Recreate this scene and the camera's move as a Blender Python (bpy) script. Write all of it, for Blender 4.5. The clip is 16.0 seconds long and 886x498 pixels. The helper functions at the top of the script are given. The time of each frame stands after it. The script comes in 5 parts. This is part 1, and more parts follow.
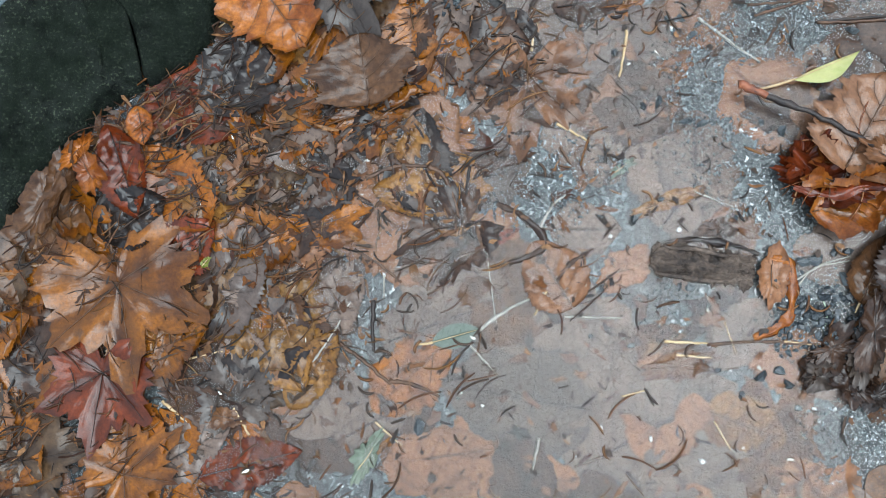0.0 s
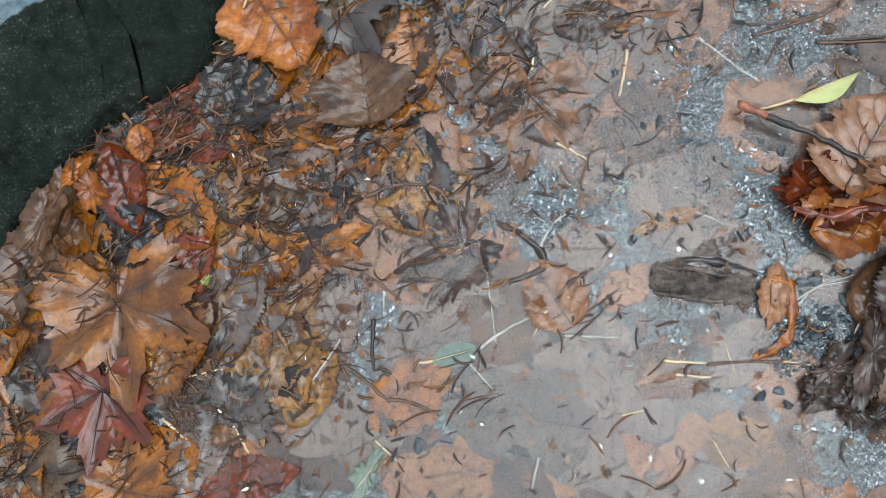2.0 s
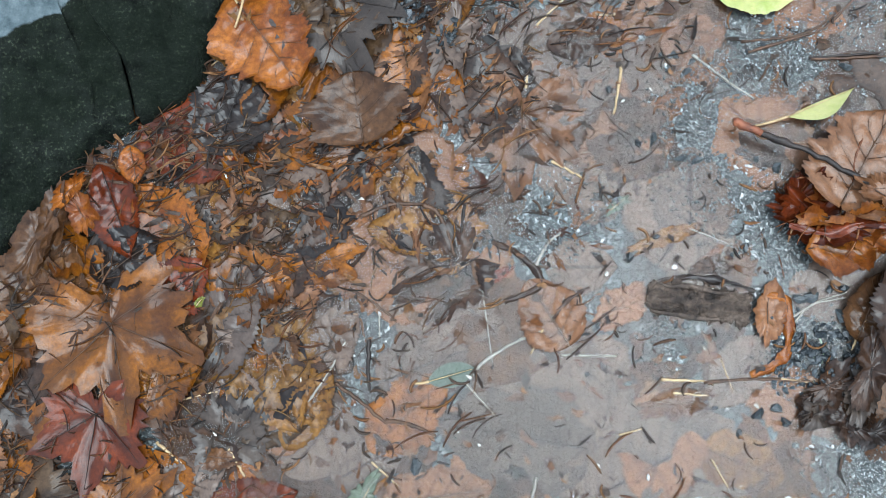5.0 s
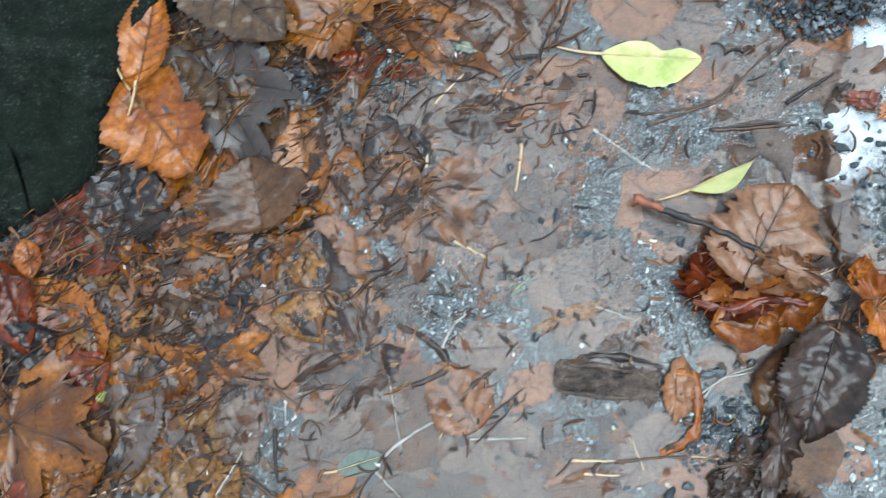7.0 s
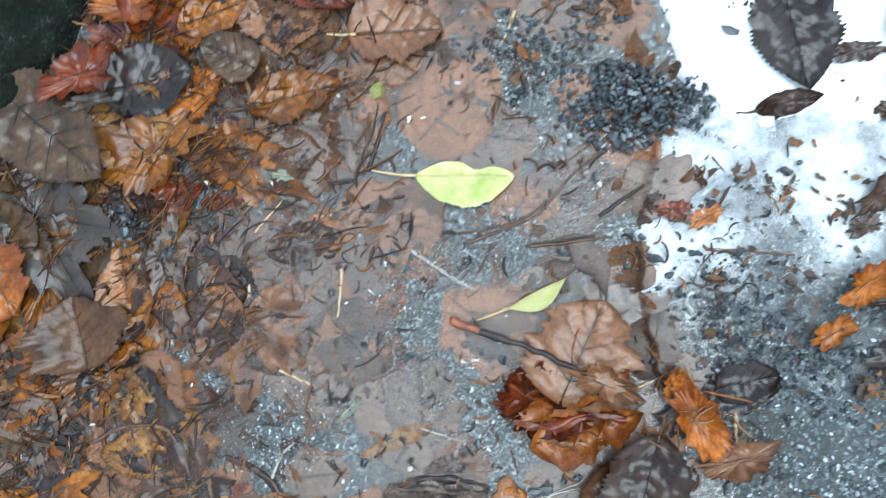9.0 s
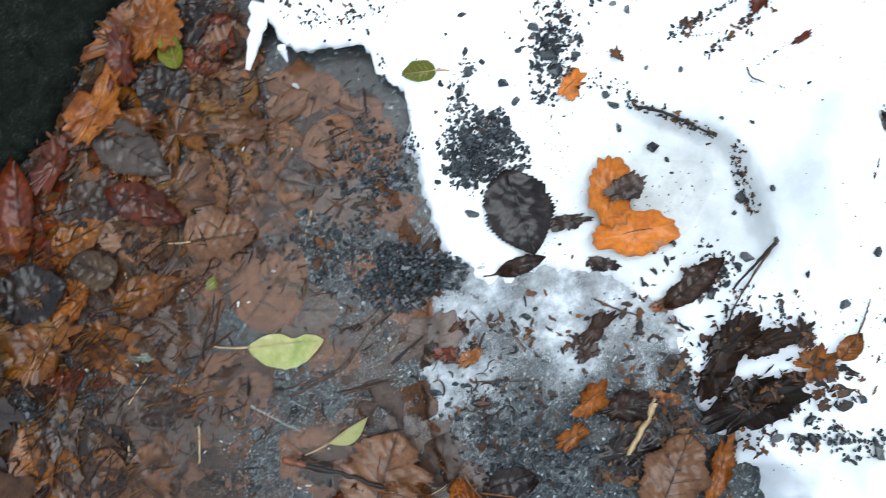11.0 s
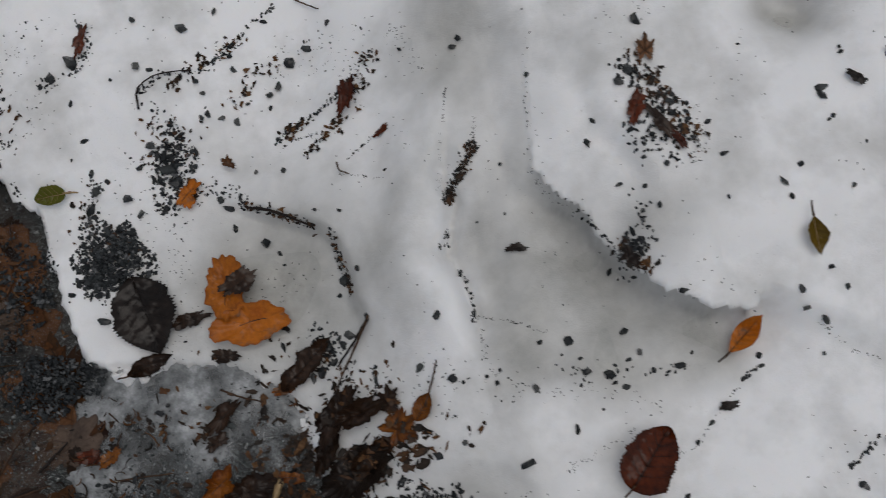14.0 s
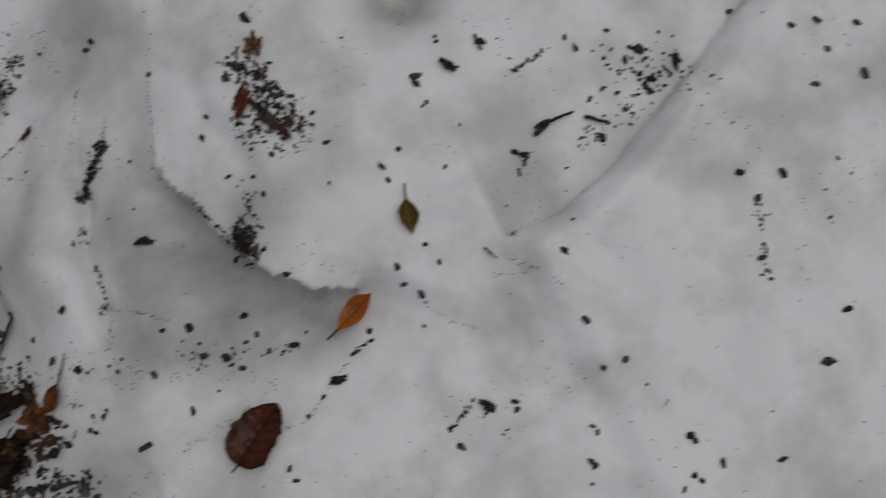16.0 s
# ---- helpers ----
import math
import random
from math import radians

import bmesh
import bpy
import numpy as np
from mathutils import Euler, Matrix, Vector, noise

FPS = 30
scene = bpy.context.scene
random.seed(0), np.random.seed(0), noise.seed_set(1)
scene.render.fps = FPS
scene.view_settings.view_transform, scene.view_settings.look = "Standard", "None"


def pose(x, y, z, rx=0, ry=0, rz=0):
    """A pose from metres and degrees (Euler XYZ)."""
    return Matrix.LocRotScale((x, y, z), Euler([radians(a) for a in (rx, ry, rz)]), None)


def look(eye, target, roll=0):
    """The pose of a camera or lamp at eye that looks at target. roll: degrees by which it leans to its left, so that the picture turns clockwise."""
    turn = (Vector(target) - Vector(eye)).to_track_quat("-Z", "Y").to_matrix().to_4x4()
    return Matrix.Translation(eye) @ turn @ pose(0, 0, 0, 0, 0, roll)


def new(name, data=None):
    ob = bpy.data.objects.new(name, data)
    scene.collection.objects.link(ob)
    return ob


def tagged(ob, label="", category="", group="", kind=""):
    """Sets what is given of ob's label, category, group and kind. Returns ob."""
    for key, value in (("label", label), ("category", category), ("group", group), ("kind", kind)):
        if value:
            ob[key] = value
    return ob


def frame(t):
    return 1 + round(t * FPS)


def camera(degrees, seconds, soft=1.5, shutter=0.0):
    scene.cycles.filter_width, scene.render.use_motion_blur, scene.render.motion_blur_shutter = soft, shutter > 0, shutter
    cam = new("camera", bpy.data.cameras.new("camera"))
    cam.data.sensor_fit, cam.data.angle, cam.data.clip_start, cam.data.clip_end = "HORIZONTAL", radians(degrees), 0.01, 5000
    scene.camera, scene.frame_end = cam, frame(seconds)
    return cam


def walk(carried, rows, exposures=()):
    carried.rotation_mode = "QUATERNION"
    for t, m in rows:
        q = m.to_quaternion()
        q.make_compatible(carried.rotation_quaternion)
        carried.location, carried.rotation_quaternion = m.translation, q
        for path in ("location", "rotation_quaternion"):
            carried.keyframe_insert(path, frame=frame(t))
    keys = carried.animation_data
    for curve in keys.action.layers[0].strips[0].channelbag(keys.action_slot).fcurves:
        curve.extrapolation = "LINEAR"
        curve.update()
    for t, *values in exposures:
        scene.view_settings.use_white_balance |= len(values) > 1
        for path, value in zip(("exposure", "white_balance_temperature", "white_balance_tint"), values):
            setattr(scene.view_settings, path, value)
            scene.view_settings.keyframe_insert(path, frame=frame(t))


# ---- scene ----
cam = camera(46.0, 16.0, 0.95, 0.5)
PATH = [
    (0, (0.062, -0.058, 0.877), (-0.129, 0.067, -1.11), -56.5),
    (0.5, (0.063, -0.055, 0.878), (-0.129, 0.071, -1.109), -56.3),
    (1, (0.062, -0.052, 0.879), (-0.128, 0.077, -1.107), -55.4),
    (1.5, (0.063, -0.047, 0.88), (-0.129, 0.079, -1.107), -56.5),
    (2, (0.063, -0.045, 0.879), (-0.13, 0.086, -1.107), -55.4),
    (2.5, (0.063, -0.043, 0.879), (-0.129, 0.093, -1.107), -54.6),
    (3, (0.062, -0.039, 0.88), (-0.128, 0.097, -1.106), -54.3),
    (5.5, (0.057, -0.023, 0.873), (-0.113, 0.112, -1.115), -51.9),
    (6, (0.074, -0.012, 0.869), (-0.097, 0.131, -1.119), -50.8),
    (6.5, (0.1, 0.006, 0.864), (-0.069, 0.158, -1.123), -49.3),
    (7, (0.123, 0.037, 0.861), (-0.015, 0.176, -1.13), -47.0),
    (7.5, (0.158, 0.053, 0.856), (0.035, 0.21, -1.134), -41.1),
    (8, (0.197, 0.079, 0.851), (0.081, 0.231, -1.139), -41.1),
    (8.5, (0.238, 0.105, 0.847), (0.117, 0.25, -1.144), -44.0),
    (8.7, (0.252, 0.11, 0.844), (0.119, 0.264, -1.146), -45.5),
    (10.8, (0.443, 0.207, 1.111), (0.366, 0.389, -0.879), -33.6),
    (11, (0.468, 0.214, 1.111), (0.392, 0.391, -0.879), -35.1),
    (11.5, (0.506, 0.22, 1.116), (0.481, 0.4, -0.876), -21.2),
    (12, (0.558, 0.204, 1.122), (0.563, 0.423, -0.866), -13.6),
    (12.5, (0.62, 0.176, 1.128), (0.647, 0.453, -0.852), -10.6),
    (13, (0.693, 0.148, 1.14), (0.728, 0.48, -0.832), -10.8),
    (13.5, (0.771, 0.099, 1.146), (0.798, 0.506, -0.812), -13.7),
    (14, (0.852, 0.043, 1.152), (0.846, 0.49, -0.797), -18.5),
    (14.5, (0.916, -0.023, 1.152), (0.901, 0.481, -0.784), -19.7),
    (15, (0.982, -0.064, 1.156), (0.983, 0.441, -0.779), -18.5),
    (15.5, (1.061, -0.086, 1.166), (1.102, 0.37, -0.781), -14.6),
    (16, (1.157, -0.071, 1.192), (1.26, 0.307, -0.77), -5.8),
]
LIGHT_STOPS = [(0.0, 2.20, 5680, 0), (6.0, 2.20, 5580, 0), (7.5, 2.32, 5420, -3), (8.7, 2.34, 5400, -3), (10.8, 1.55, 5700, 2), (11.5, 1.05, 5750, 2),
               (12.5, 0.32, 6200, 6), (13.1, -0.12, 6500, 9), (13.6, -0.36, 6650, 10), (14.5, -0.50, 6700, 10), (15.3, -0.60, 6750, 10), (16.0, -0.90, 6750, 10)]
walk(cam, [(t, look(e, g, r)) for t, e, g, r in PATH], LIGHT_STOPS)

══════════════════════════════

What is asked |
Look for the word "keys" in every line of the listing and copy the lines that have it.

Exercise solution |
    keys = carried.animation_data
    for curve in keys.action.layers[0].strips[0].channelbag(keys.action_slot).fcurves:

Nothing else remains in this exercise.